Mailstrom and Gmail

Today I used Mailstrom, an email management service, to clear out and refresh my personal Gmail account. Getting to the point where I could do this has been an ongoing project, and to give you some idea, as of last night I had 33,228 received messages in my Gmail inbox.

Mailstrom

Mailstrom is a free email management service designed to quickly and accurately sort, archive, and delete large amounts of email. Messages can be sorted in groups or individually by sender, subject, lists, time, social, shopping, or size. The messages can then be archived into a Gmail folder called “Archived by Mailstrom”, moved to other folders, or sent to the Trash. I signed up for Mailstrom and received an account in March, but I was reluctant to use it without first making a backup.

Backing Up Gmail

Prior to to clearing out my Gmail account I wanted to do a full backup. I used Thunderbird for this and carefully followed a number of online tutorials (Google: Thunderbird gmail backup). After Thunderbird downloaded all of my messages and folders, sent mail, the works, I used WinRAR to save them into 12 split archives of 500MB each. I then burned them onto two DVDs.

This backup strategy worked for me in that it got the job done, but the archived messages are hard to reach. Restoring a backup requires installing a compatible version of Thunderbird and then adding the data back to it. I saved the messages uncompressed within Thunderbird itself (so they could be opened with a text editor if need be), but this worst case strategy makes them hard to sort through in the very long term.
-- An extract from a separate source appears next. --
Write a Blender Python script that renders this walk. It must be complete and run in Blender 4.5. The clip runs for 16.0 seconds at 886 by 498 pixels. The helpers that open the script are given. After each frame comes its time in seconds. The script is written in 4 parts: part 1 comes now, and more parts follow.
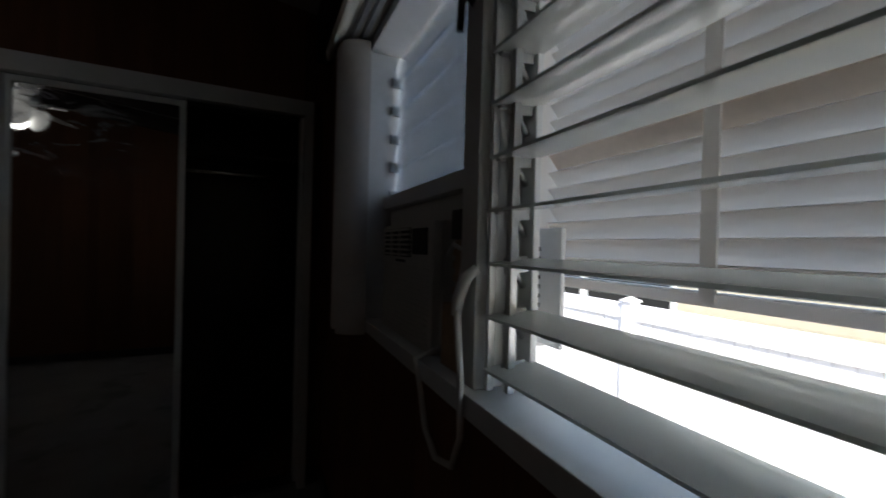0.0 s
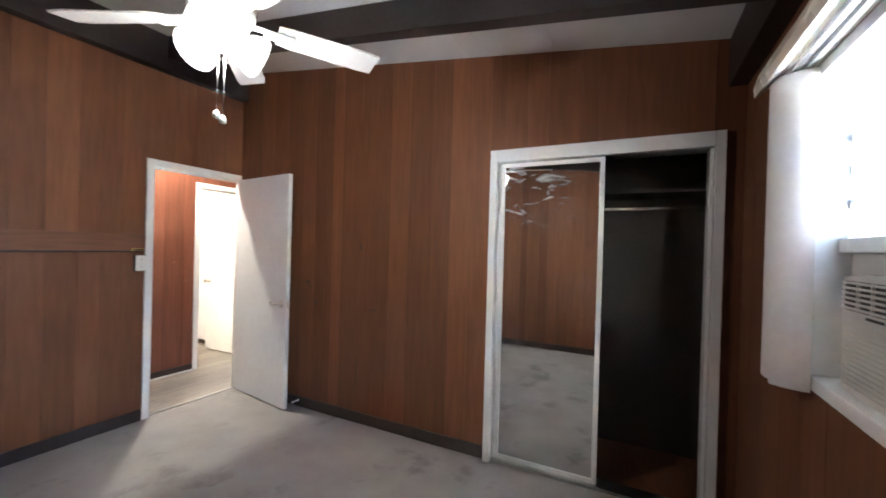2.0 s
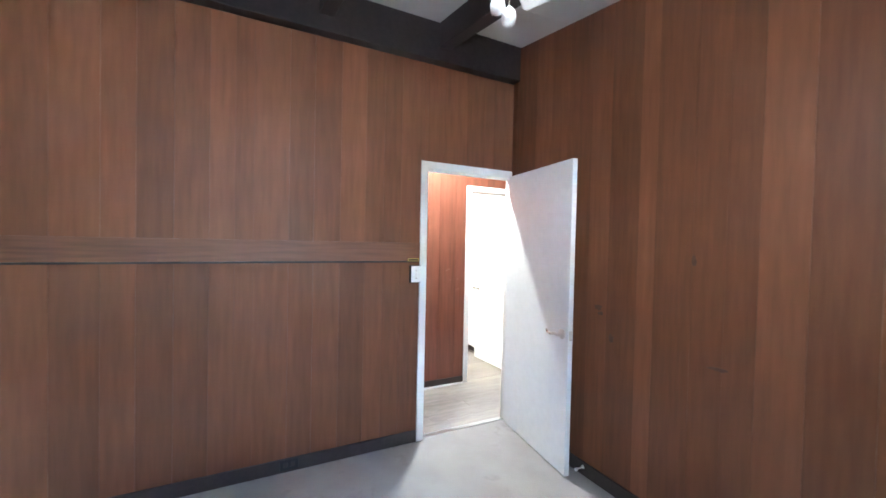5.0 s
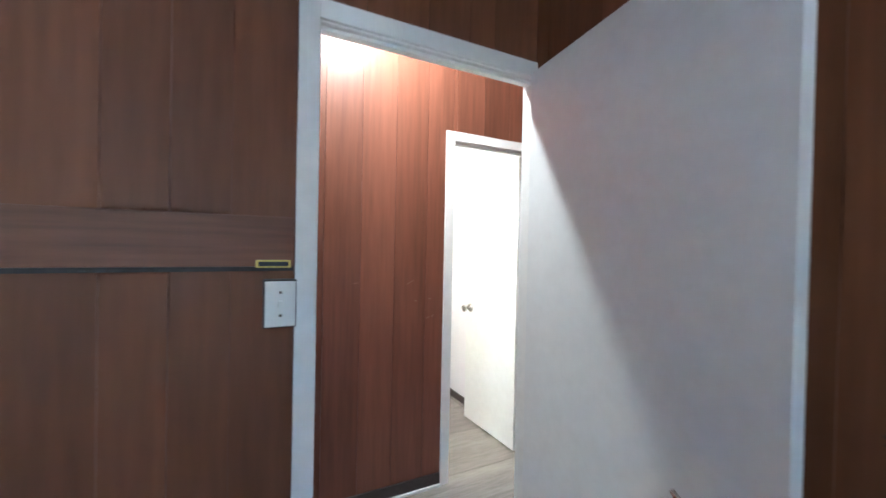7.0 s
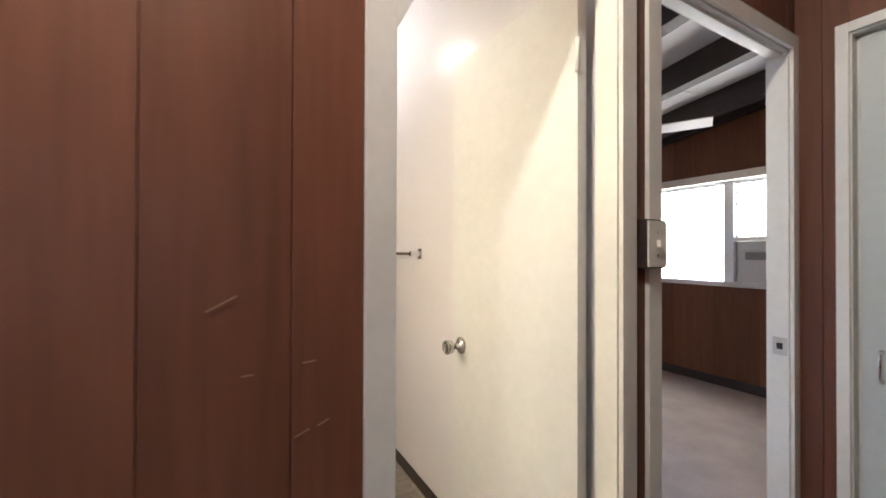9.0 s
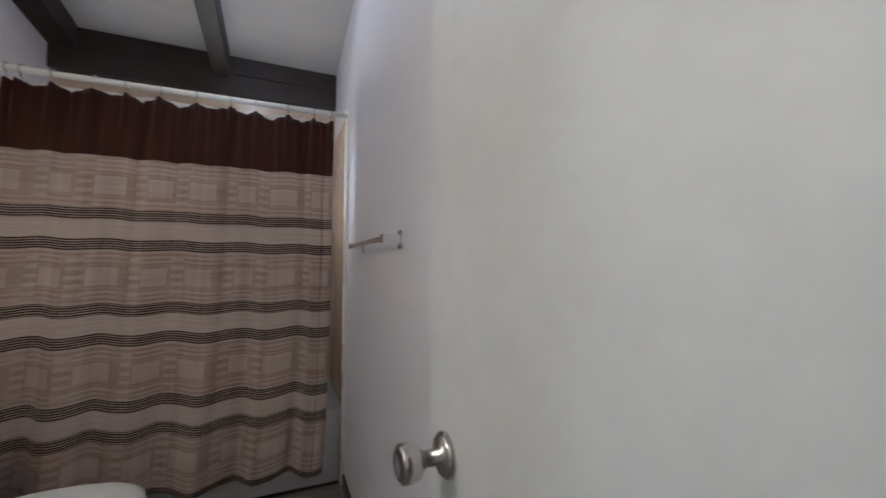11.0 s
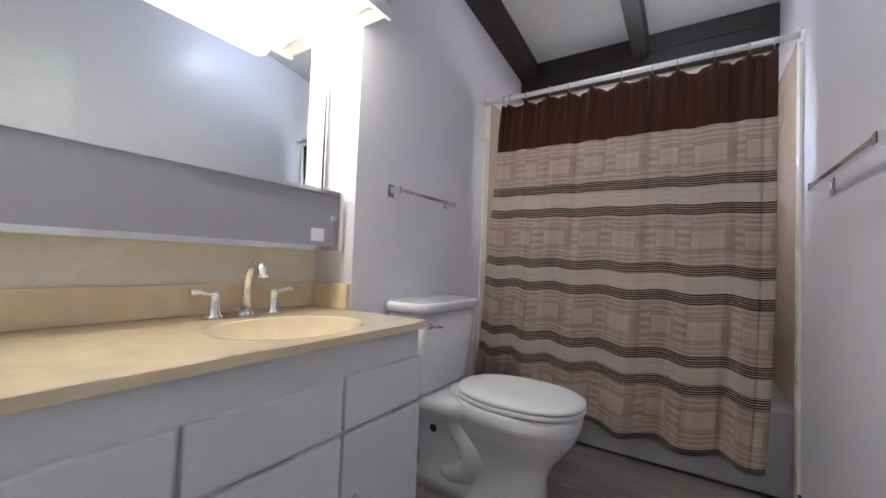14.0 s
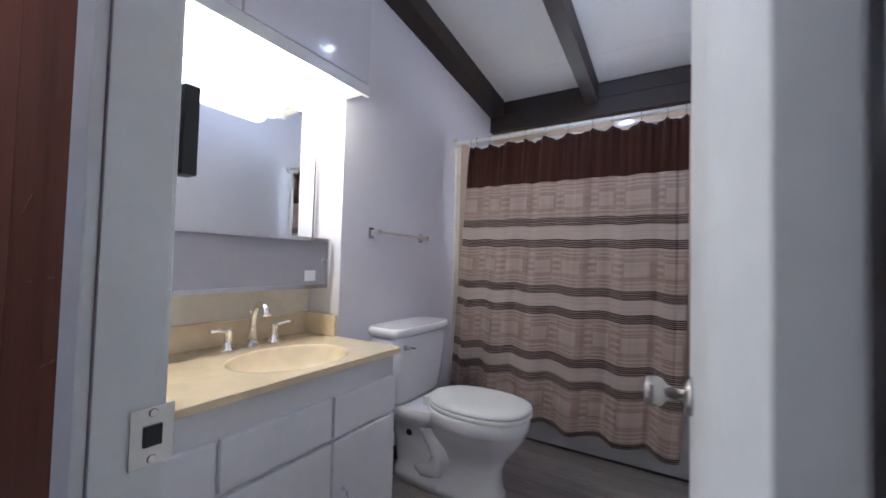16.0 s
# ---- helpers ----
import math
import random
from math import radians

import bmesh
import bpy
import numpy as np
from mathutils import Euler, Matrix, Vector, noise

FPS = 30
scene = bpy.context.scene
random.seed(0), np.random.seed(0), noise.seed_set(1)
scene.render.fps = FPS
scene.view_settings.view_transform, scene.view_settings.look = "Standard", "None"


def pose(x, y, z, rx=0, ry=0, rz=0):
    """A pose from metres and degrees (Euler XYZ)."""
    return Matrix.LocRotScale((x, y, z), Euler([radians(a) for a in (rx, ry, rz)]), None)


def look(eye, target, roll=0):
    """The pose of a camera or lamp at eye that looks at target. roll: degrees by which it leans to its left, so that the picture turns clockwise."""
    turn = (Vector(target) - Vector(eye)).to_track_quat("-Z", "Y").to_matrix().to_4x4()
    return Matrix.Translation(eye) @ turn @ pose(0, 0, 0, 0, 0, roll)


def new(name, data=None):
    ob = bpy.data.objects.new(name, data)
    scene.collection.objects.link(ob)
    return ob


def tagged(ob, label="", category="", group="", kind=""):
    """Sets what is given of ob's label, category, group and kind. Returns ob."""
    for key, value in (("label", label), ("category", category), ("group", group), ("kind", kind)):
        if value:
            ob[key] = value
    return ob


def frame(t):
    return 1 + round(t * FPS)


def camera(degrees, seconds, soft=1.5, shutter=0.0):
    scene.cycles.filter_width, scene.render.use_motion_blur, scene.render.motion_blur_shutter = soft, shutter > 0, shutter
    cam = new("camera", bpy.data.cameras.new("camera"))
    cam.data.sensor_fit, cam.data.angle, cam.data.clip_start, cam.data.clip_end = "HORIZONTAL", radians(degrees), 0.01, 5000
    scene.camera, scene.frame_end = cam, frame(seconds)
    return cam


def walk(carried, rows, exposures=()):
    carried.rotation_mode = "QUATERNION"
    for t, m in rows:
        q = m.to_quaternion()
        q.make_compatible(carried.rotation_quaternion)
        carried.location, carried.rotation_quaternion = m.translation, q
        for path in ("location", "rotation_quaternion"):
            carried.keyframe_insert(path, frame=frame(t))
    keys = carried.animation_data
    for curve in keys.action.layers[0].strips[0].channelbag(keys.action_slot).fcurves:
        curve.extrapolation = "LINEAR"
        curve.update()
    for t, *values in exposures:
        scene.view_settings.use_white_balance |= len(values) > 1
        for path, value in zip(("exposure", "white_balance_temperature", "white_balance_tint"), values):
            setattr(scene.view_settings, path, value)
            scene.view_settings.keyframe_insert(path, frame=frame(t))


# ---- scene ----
cam = camera(97.6, 16.0, soft=1.6, shutter=0.3)
PATH = [
    (0, (-2.165, -3.661, 1.329), (-0.353, -4.508, 1.319), 1.5),
    (0.5, (-2.238, -3.595, 1.358), (-0.265, -3.926, 1.347), 1.6),
    (1, (-2.307, -3.544, 1.38), (-0.317, -3.347, 1.372), 1.8),
    (1.5, (-2.366, -3.511, 1.401), (-0.461, -2.902, 1.39), 1.7),
    (2, (-2.428, -3.499, 1.439), (-0.64, -2.604, 1.429), 1.6),
    (2.5, (-2.482, -3.501, 1.483), (-0.873, -2.314, 1.477), 1.5),
    (3, (-2.496, -3.503, 1.513), (-1.116, -2.056, 1.509), 1.4),
    (3.5, (-2.477, -3.482, 1.522), (-1.364, -1.821, 1.517), 1.2),
    (4, (-2.36, -3.334, 1.502), (-1.425, -1.566, 1.485), 1.2),
    (4.2, (-2.277, -3.2, 1.502), (-1.354, -1.426, 1.468), 1.1),
    (6.3, (-1.204, -1.678, 1.441), (-0.297, 0.104, 1.398), 1.5),
    (6.5, (-1.099, -1.522, 1.428), (-0.186, 0.257, 1.399), 1.0),
    (7, (-0.865, -1.129, 1.41), (0.055, 0.648, 1.39), 1.2),
    (7.5, (-0.583, -0.757, 1.404), (0.321, 1.027, 1.386), 1.3),
    (8, (-0.404, -0.359, 1.33), (0.543, 1.403, 1.353), 0.5),
    (8.5, (-0.216, -0.004, 1.314), (0.757, 1.743, 1.327), 0.2),
    (8.7, (-0.136, 0.103, 1.298), (0.834, 1.852, 1.311), 0.2),
    (10.8, (0.535, 0.956, 1.193), (1.418, 2.749, 1.27), 0.3),
    (11, (0.547, 1.006, 1.19), (1.323, 2.848, 1.266), 0.3),
    (11.5, (0.539, 1.044, 1.181), (0.865, 3.015, 1.255), 0.6),
    (12, (0.544, 1.028, 1.154), (0.353, 3.017, 1.23), 1.2),
    (12.5, (0.546, 0.996, 1.109), (-0.094, 2.89, 1.179), 1.9),
    (13, (0.534, 0.973, 1.052), (-0.357, 2.763, 1.117), 2.2),
    (13.5, (0.518, 0.968, 0.996), (-0.526, 2.673, 1.059), 2.3),
    (14, (0.513, 0.965, 0.969), (-0.581, 2.639, 1.036), 2.2),
    (14.5, (0.512, 0.971, 0.984), (-0.607, 2.628, 1.043), 2.1),
    (15, (0.532, 0.957, 1.009), (-0.605, 2.602, 1.075), 2.0),
    (15.5, (0.613, 0.837, 1.072), (-0.527, 2.479, 1.14), 1.9),
    (16, (0.759, 0.729, 1.132), (-0.284, 2.434, 1.199), 1.5),
]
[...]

I’ve been backing up systems long enough to expect that by the time I go through this archive I may not have a compatible system that can run Thunderbird without lots of fiddling and emulation.

Moving Forward

My early attempts at email management involved filters and folders. This strategy worked for several years and hid the messages from my main inbox. However, it didn’t remove them from search results.  Over time, as my inbox increased in size, I had many messages I wanted to keep without seeing them regularly in search.

Mailstrom is brilliant for a one-time spam clean up marathon. I also found archiving messages I wanted to keep (which sends them to the “Archived by Mailstrom” Gmail folder) made me feel better about their continued online storage. However, the archive folder doesn’t help with search clutter issues. I think I’ll eventually delete the archived messages when I feel ready to let go of them.